We believe that this lack of visibility and oversight was caused by the Registrar’s misunderstanding of the scope of his statutory independence, which adversely impacted the Board’s legitimate oversight function.

Comment: The Registrar simply made a foolhardy mistake. He trusted Alves and went along with the delayed deal. But, in reality, I would still prefer to have a decision-maker in the role.

During the initial phase of our audit, we heard that

 the Registrar was perceived within RECO as

experienced,

strong-willed,

intimidating and

protective of his authority.

Comment: seems like the characteristics of the boss!

Further, the Registrar exerted significant decision-making power both within the Regulatory Division and more broadly across RECO divisions, and staff from all divisions generally felt that they could not challenge the Registrar’s decision making authority.

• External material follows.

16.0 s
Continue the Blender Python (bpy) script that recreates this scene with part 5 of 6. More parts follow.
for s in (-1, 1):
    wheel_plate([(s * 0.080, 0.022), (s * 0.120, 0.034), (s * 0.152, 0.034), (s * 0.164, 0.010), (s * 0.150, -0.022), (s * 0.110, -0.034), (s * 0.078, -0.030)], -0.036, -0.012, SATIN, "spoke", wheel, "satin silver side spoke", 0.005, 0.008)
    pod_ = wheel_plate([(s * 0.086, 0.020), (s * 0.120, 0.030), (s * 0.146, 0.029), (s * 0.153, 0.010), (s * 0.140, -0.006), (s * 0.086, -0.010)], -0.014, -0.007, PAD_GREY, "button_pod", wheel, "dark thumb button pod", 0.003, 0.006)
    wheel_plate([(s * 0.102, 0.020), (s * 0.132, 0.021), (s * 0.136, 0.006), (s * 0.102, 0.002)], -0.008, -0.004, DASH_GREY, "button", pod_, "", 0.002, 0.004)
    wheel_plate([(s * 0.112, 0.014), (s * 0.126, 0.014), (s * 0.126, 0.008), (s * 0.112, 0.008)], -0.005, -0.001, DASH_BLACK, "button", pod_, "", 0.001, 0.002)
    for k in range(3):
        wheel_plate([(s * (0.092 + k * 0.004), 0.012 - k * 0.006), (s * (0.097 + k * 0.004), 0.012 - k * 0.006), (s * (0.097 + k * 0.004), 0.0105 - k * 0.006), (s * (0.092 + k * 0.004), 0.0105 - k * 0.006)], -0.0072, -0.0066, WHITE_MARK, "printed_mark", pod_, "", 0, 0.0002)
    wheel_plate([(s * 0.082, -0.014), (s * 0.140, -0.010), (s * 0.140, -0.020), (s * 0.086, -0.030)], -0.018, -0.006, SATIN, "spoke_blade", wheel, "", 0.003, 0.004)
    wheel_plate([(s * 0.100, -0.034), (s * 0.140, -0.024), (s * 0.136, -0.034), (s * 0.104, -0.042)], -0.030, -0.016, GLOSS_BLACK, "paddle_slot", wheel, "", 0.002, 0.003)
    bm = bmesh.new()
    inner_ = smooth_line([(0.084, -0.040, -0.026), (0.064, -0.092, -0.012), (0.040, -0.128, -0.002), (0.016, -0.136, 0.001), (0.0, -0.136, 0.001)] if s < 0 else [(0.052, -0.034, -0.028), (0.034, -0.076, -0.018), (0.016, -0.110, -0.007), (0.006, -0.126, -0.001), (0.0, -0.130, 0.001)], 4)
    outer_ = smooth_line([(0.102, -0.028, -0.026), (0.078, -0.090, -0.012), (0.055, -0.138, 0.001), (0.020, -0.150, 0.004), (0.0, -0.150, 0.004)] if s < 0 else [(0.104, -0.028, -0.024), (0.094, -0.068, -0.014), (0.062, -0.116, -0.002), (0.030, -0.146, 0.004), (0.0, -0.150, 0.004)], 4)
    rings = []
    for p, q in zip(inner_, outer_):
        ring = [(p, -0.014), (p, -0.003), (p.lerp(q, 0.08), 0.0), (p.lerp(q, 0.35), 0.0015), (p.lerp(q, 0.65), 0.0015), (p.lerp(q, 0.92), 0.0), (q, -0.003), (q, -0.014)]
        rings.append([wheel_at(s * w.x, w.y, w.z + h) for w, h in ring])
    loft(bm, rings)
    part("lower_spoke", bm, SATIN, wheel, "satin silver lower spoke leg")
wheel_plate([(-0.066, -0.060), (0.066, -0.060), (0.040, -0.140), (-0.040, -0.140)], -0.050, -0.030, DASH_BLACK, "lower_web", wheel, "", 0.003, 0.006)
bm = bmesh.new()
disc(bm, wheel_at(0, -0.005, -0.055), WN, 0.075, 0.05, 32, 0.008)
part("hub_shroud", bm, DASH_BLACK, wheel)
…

Even in the limited cases where RECO staff did express concerns, some reported that they were either sidelined from active involvement in the iPro Matters or felt that the Registrar simply dismissed their concerns. We believe that the Registrar’s approach to his role and his colleagues had the effect of discouraging people from challenging the Registrar or raising their concerns to the RECO Board or other members of RECO’s senior management team about the decision to enter into the Undertaking Agreement with iPro and its principals. Based on this feedback, we believe that RECO could strengthen its internal whistleblowing policy.

COMMENT

Dentons will recommend lots of oversight. Let’s eliminate decisions by the person at the top.

However, let’s look to the Province. If they independently, decide to appoint an “administrator” to oversee RECO, we will have one single person in charge.

That’s always going to be a problem. Do you want true leadership? Or would you prefer everyone throwing in their two cents?